Once you’ve established your plant needs watering there are a number of ways in which you can go about delivering hydration. 

Top down watering involves adding water to the top of the potting mix and lets it percolate through the soil. Normally via a watering can or shower

The risk with this approach to watering is that if the substrate is well aerated the water may quickly pass through and out the pot’s drainage holes before the soil has a chance to absorb water to later deliver to the roots.

If your plant pot cannot be moved to a place where it is allowed to drain freely adding too much water may mean that excess water will gather and submerge the roots, risking root rot.

A far safer way to water houseplants is to use the bottom up watering method.

Bottom up watering involves placing the liner pot into a basin of water and leaving it until the potting mix absorbs as much water as it can hold and no more.

Whatever method you use a soaked pot mix should be left until completely dry before repeating the exercise.
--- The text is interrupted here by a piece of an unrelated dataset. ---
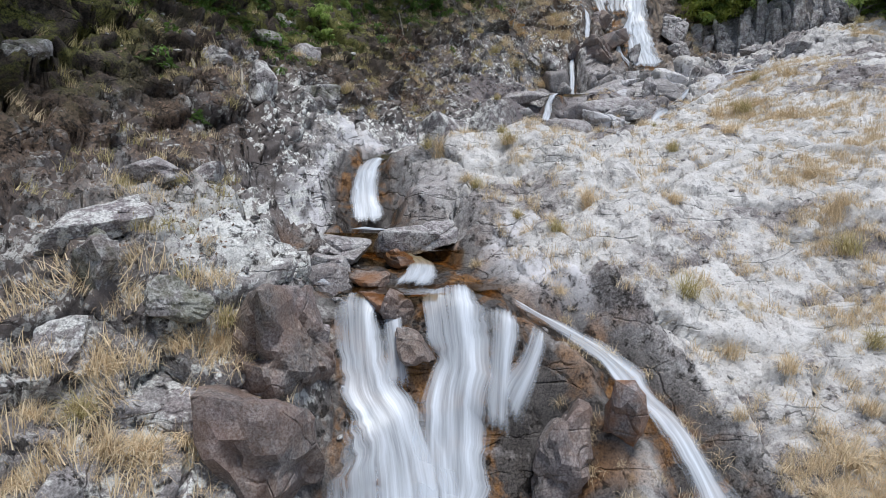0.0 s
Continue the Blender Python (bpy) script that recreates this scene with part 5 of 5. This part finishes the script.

Try to resist the temptation to water too soon. 

A sansevieria plant being watered on a bench using a watering can
A collection of houseplants in a sink being watered using tap water

How Much Water Does Your Plant Need?

We measured the volume of water needed to saturate 1l of houseplant potting mix to be as little as 60ml. How we reached this conclusion is shown below. 

This is far less than first thought necessary, and far less than is usually poured into a pot when using a watering can.

And certainly backs up the importance of only using plants that have sufficient drainage

It's far easier to recover a plant from drought than dry out a plant that has been overwatered. When bringing a new plant into your home its safer to go easy on the watering to begin with and keep an eye on how it acclimatizes to its new surroundings.

The materials used to measure how much water a 1l plant pot

Materials we used to measure water uptake by different houseplant soils:

  • 1 liter of Monstera/Philodendron potting mix (coco husk, coco coir, perlite & worm castings)
  • 1 liter of general houseplant compost
  • 1,000ml of water
  • A glass dish
  • A timer
Transferring houseplant compost from one pot to another

One liter of each potting mix was placed into a clear plastic vessel to allow us watch the progress of water as it travelled upwards.

A close up of drainage holes on a plant pot

Holes allowed water to be absorbed by the soil and excess to be drained away.

Pouring water into a glass dish for the purpose of watering a houseplant using the bottom up method.

1,000ml (35.2oz) of water was added to the dish and once the potting mix had absorbed as much as it could the volume of water remaining in the dish was measured.

A houseplant being watered from bottom up as it stands in a glass dish full of water

The clock was stopped when the top layer of the potting mix was moist. Full saturation of the potting mix took 90 minutes for the Monstera/Philodendron soil and 60 minutes for the general houseplant potting mix.

What Type Of Water Do Houseplants Like?

It’s often prescribed online that houseplants should only be watered with filtered water or tap water that has been left out overnight to allow the added chlorine and flouride to break down.

But whilst this advice sounds like it has a plant’s best interests at heart it holds little truth.

After years of keeping houseplants we have experienced no issues whatsoever with using tap water direct from a municipal source with no filtration and no other treatment (albeit the Scottish waters are on the soft side).

Unsurprisingly rain water if it can be collected is the best source of all, whilst distilled water collected in something like a dehumidifier will be void of unnatural impurities, but tap water will also do just fine.